Saturday, March 31, 2012: 11:25 AM-12:45 PM
Pacific A (San Francisco Marriott Marquis)
Presentation Format:
Innovative/Promising Practice Program Report
Learning Objectives:
- Identify cultural and faith tools to prevent abuse and shift communal norms. Two important elements for creating normative shifts in health behaviors are (a) leveraging cultural values to create change, and (b) building relationships with the key community leaders who can influence others to create change
- Recall cultural and faith-based approaches as a key enhancement to public health models of abuse prevention/response. A community’s concern for the well-being of its members can be leveraged to prioritize domestic violence as a health issue.
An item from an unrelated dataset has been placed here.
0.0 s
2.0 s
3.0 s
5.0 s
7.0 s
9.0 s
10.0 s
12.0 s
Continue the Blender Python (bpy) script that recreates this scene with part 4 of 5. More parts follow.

Positive community response aids health practitioners and DV agencies in supporting victims towards safety
- Identify ways to transform cultural barriers into protective factors: Is one’s faith/culture a resource or roadblock to getting help? Faith and culture can serve as protective factors (increasing resilience, encouraging help-seeking, promoting healing, improving healthy behaviors) or as barriers. We’ll present ways to use faith-specific teachings as a positive resource
This session presents the “Healthy Jewish Families Project” as a model that can be adapted to any faith or cultural group to shift that population’s normative views of health (individual and community) to include domestic violence prevention. Using culturally-specific and faith-based abuse prevention/response frameworks, we will showcase sample programs for teens, parents, clergy, community leaders, and physicians and health care workers to expand the playing field of how and where we respond to domestic violence in our own communities.